4. In-class presentation of the results (25% of the grade)

 

Between August 25^th and September 22^nd, please schedule a 15 minute meeting with me to discuss your ideas for a project.  If you are thinking of doing a project with one or more persons, our meeting will be a group meeting.  I will provide more detailed instructions associated with your formal written project proposal, annotated bibliography, project write-up, and project presentation.  The earlier you schedule your meeting the sooner you can get started.

 

Note: If you wish, you may do a purely theoretical project such as doing a detailed research paper on sensitivity analysis or interior point methods.  Moreover, if your interest is more toward computational methods (algorithms), you may wish to develop and test an interior point or a fuzzy linear programming system.  In any case, you must meet with me to discuss what you wish to do for your project and then write up a proposal.

 

POINT DISTRIBUTION:

Project proposal                   September 27^th   

Problem sets           50            Text and other written problems due throughout the semester

Midterm                 100                October 18^th  

Annotated bibliography                 November 1^st  

Final                       150                December 13^th   

Project                    150                November 26^th   

Presentation outline                December 1^st   

Presentation            50            Week of December 6^th   (roughly 30 minutes for each presentation)

----

Total                       500 points

 

The following distribution of grades is guaranteed.

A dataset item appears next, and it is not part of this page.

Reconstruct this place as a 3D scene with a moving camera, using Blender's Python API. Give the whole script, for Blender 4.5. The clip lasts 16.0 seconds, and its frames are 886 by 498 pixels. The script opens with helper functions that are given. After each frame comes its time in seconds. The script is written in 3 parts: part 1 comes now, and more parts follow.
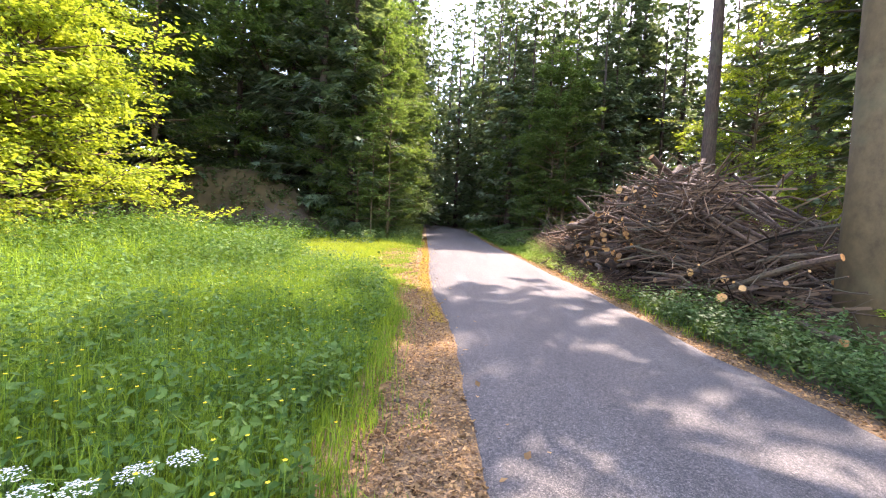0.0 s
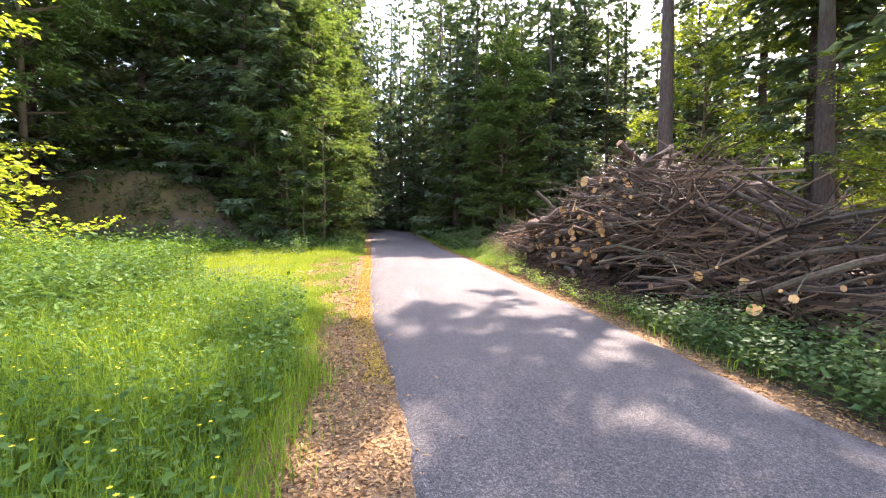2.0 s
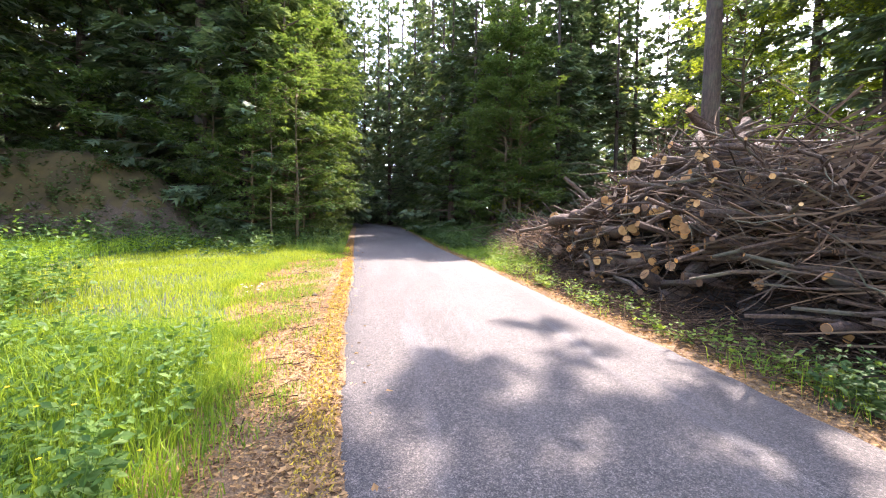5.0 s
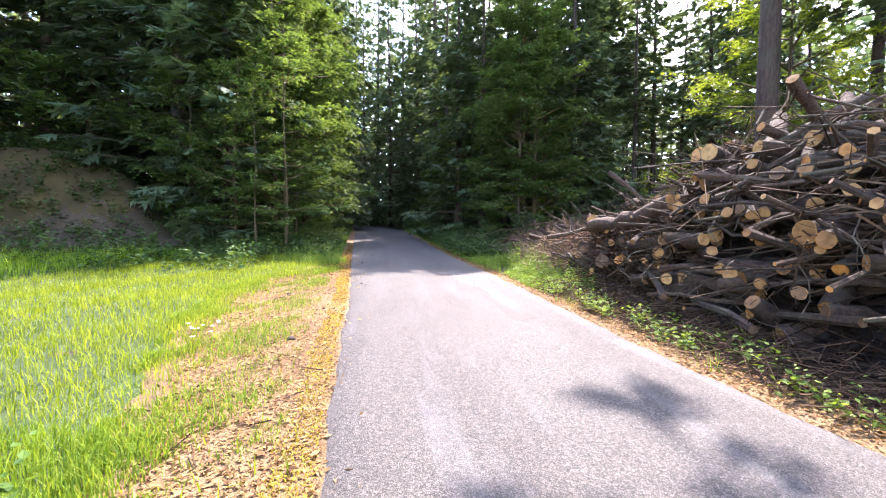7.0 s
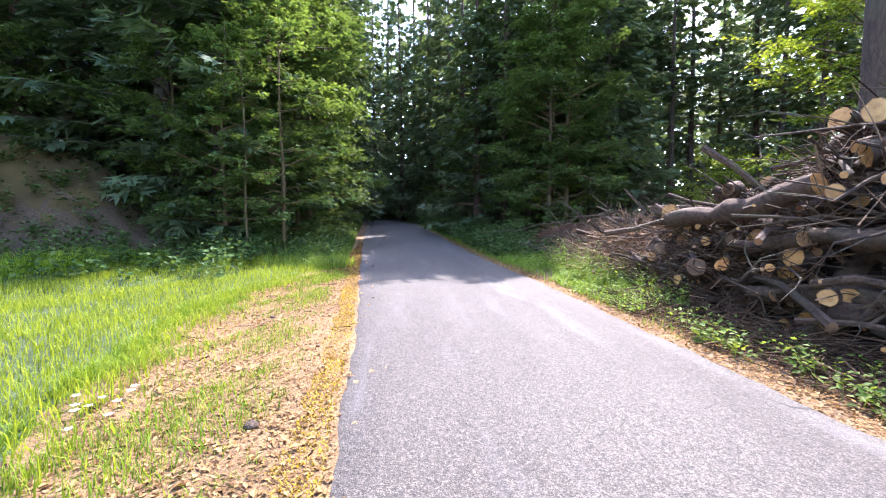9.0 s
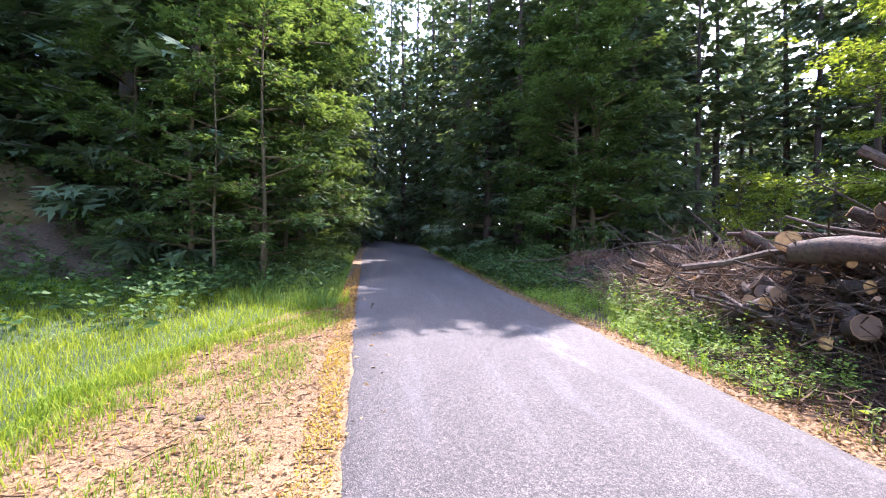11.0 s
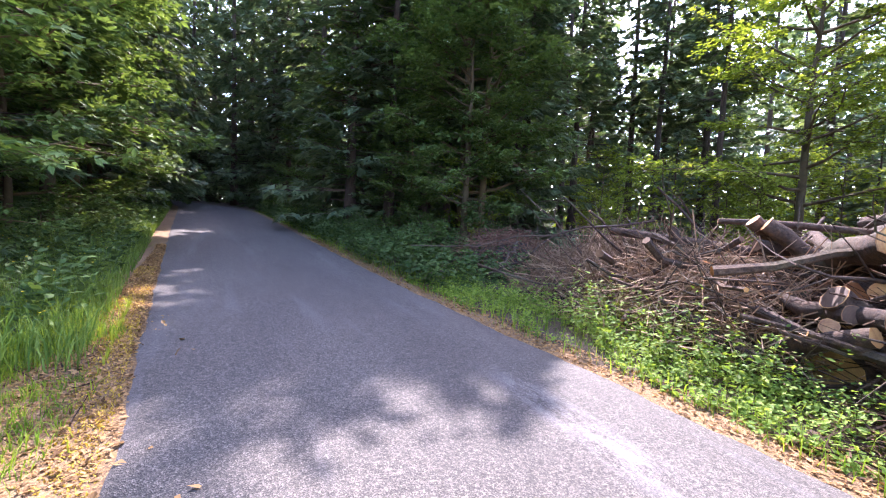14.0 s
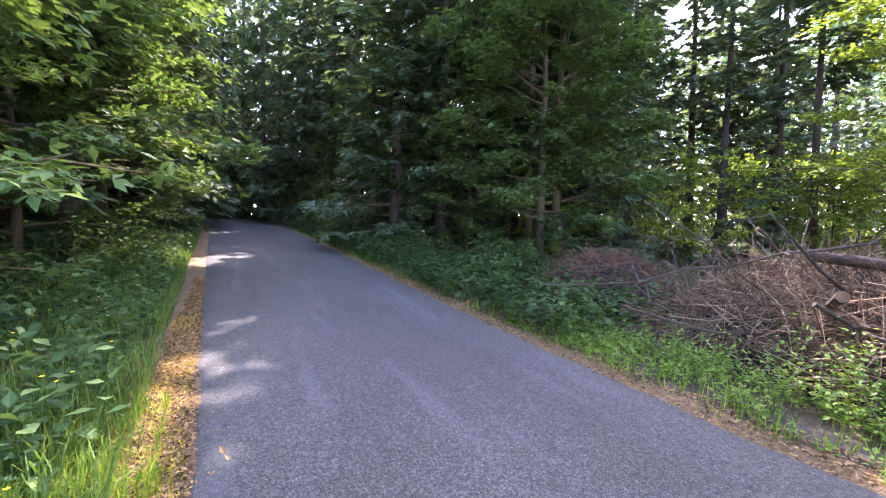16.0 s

                A+ 97-100%, A 93-96.9%, A- 90-92.9%

              B+ 87-89.9%, B 83-86.9%, B- 80-82.9%

              C+ 77-79.9%, C 73-76.9%, C- 70-72.9%

              D+ 67-69.9%, D 63-66.9%, D- 60-62.9%

 

Graduate and undergraduate expectations: What is expected of graduates and undergraduates will be differentiated on examinations (there will be two different exams), assigned problems, and on the project.  These differences will be made explicit in the project instructions, assigned problem instructions and with the two different exams that will be handed out.